Enough is enough, but it’s soon to turn into more. This situation will return to a critical hazard stage; indeed, it already has for those whose homes and buildings have been afflicted.

Argue all you wish about the merits and demerits of altering the natural landscape through settlement and cultivation, or the need to remove excessively invasive Eastern red cedar, or the need to torch grasslands for nutrient recycling. All those are fine and valid. But they don’t change the reality that it’s dangerously dry here and deeply soaking rain is sorely needed.

Without some prolonged and frequent rain events later this winter and into spring, both cultivated and wild vegetation may be slammed, wildfire damage and crop loss could cause some economic damage to this state, and a “normal” dry summer could become utterly blistering. Meanwhile I fear we’ll continue to vacillate from cold and dry to warm and dry, as we are now, the common denominator being obvious, the precip coming only in (at best) marginally consequential spits.

Admitedly this run of dryness has been fascinating meteorologically for its amazing variety of storm-scale to synoptic-scale causes, perhaps in a numbingly masochistic manner, much as if wondering how many different ways one can keep getting his butt kicked in fights. [Now I can’t relate to the latter on a first hand basis, mind you. The mental particulars of that state of existence are just a WAG for me. >:-) ]

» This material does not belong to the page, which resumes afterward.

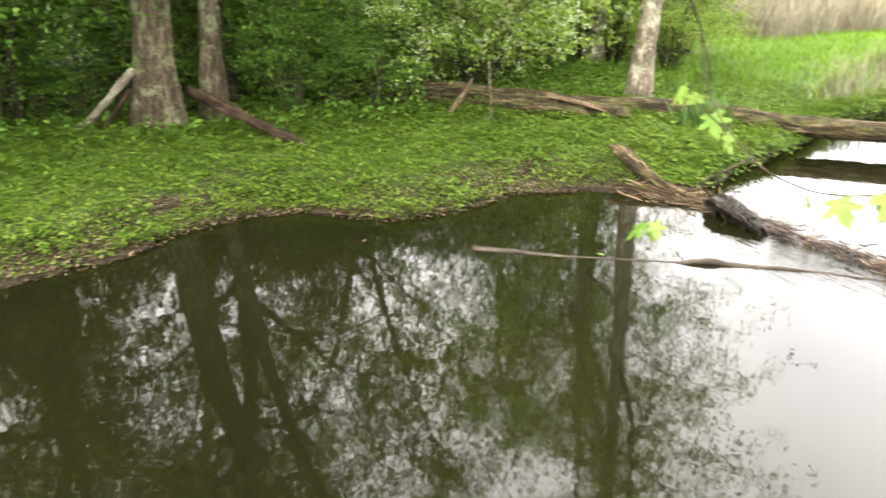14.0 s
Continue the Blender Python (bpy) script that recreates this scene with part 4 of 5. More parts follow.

The good news is that, as always, the rains eventually will come, the ground will moisten again, the ponds will refill and folks will turn their complaints toward the resultant inundations, clouds of West Nile bearing mosquitoes or inconveniently drenched backyard barbecues. That’s fine. I’ll take flooding rains anytime over this dessicated monotony. Having lived smack in the middle of one of the worst combined short-term droughts of modern memory (1980 in north Texas) and arguably the worst single-season flood regime (1993, Missouri), I’ll gladly take the floods.

Thanks to Lou for sending me the rain deficit map and to WFO Norman for the information behind it, and to NASA for providing such beautiful and interesting public-domain satellite imagery.



Comments

One Response to “From the Dry Hole”

  1. Gilbert S. on December 31st, 2005 12:35 am

    While I certainly empathize with your situation in Okie-land (getting worse by the day), I’d like for you to take a look at what’s happening in Gilbert-land in northern Illinois. What doesn’t show up on that drought is that it’s been going on for 3 YEARS. That’s right…over the last 3 years, we have a nearly 30″ rainfall deficit! That’s like no rain in one out of those three years! This year, we were 13″+ short on rainfall. 23.50″ vs 36.74″ 30 year, long-term average. The river which goes through this town, the Kishwaukee, went dry 5 times this year…and it’s deep spring fed at the headwaters. Water wells are going dry, we haven’t been able to water our lawns for the most part over the last 3 years, and this summer, we HAD no lawns. It all went brown. Corn was knee-high in many locations and without edible ears; a last minute deluge of 1.5″ of rain saved some hearty soybeans. Central and southern Illinois were drenched by the remnants of two hurricanes (Katrina and one other whose name escapes me now), but we missed it all in the northwest 1/3rd of the state. Even in winter, the ground still crunches when you walk on it. The cracks in the ground are sometimes as wide as your fist! There have been wildfires, nothing terrible so far…but I’m wondering how long that will last. When the NWS issued it’s first ever Red Flag Warning for northern Illinois last spring, I got a call from the Illinois disaster response center at the state Capitol building, fully mobilized to deal with this…whatever it is, because only a few people had ever HEARD of a red flag warning around here! I had to tell them what a RFW was. I heard sighs in the room after I completed my brief explanation.